**DATASET EXCERPT**
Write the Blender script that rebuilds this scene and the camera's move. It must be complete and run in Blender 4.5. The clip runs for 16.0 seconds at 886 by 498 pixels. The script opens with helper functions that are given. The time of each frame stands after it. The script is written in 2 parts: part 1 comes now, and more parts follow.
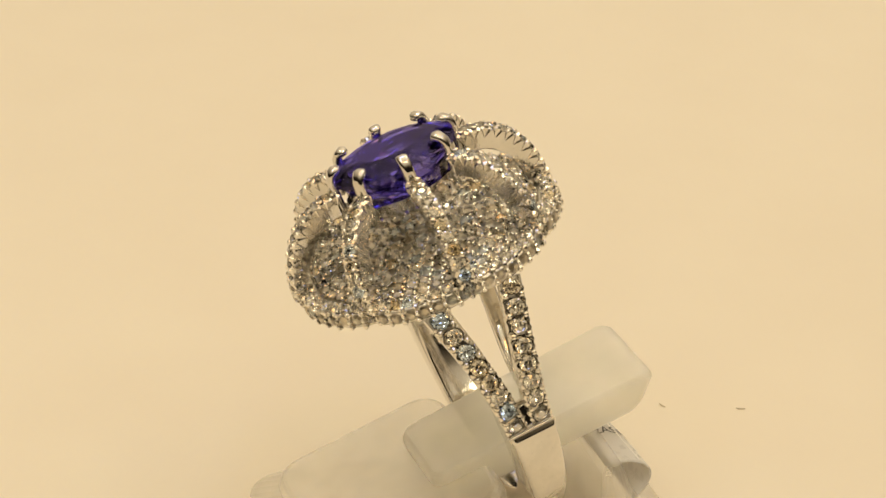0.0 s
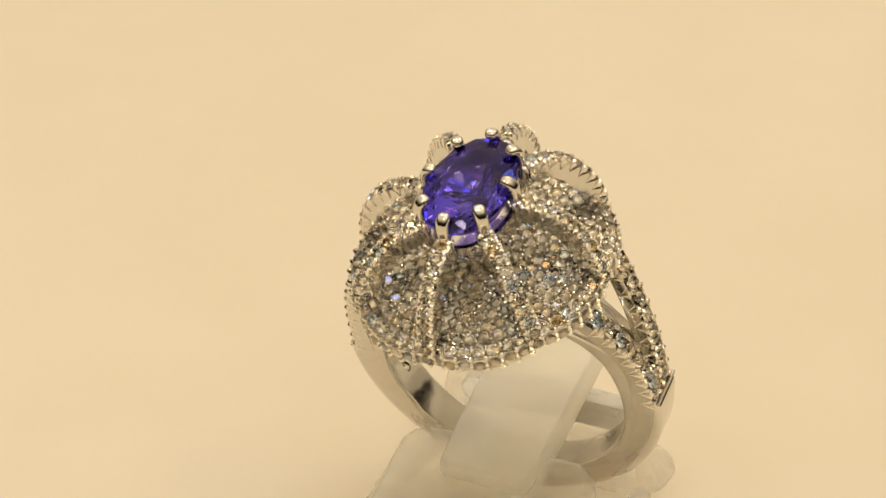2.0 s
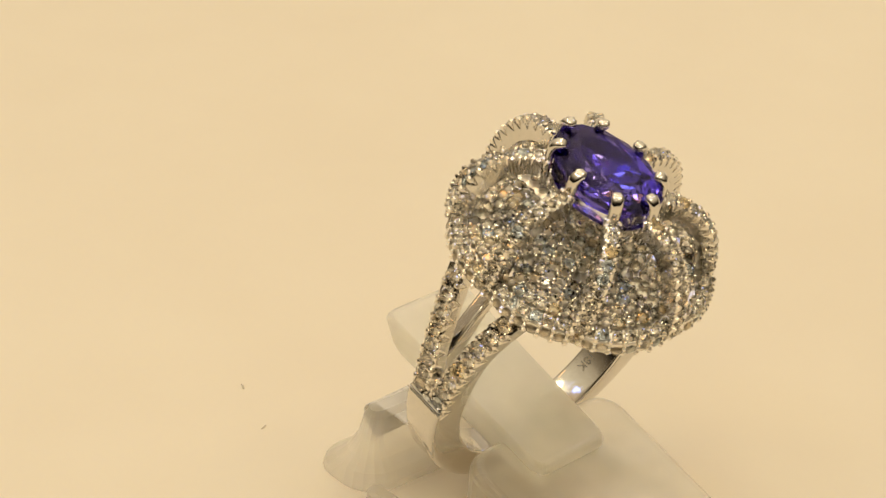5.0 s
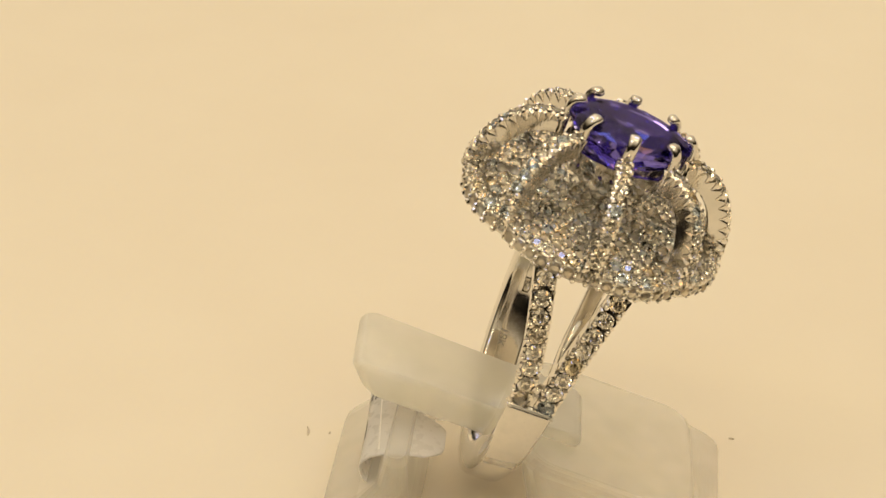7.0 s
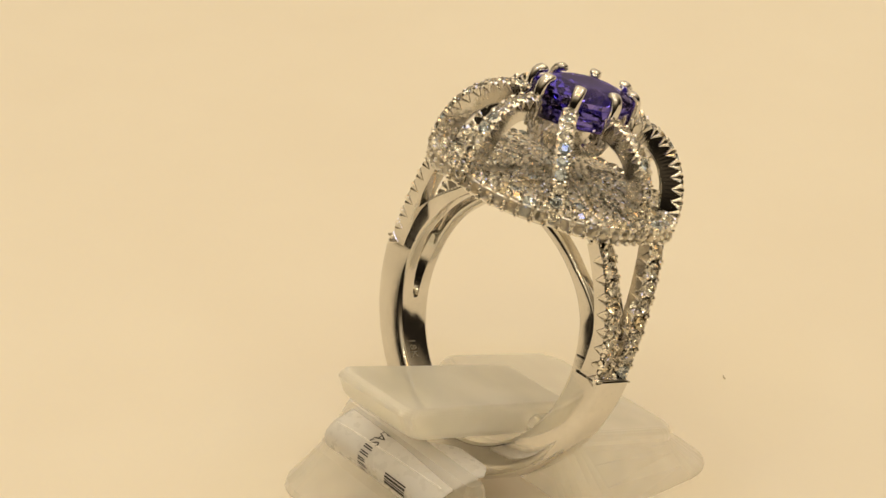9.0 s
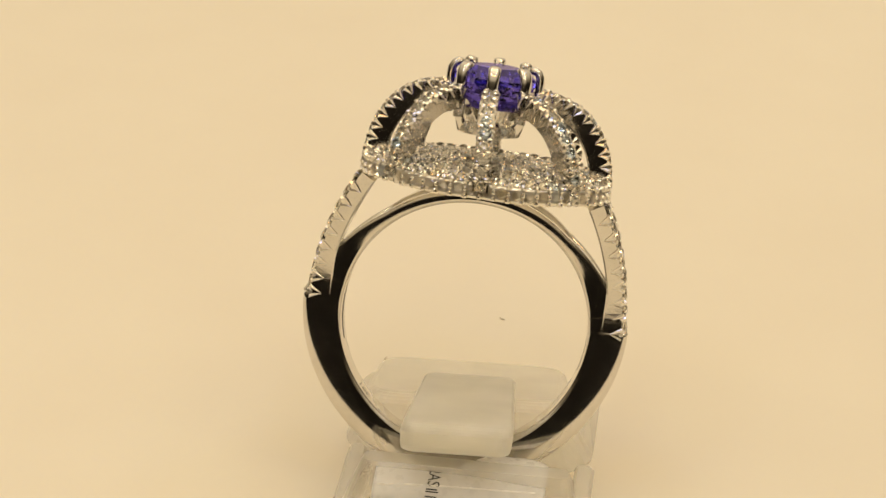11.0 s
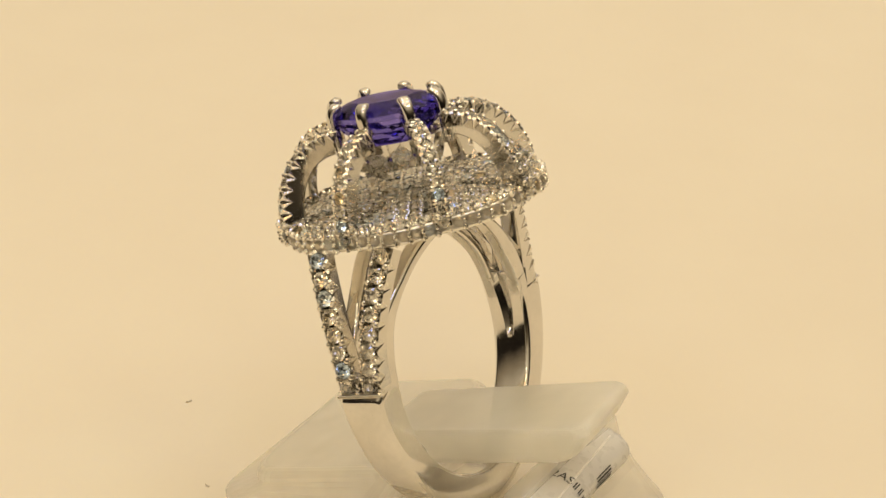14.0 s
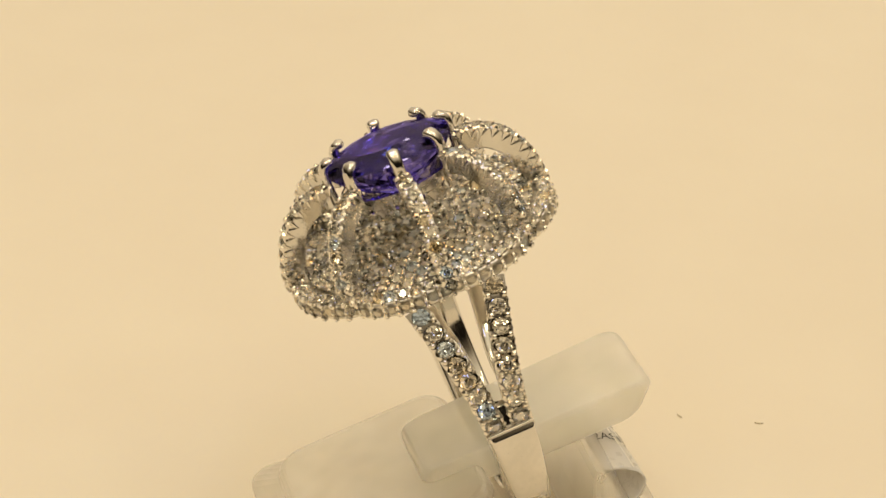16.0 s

**TASK**
Output all of the data exactly as it stands, minus any images.

**OUTPUT FOR THIS TASK**
Write the Blender script that rebuilds this scene and the camera's move. It must be complete and run in Blender 4.5. The clip runs for 16.0 seconds at 886 by 498 pixels. The script opens with helper functions that are given. The time of each frame stands after it. The script is written in 2 parts: part 1 comes now, and more parts follow.
0.0 s
2.0 s
5.0 s
7.0 s
9.0 s
11.0 s
14.0 s
16.0 s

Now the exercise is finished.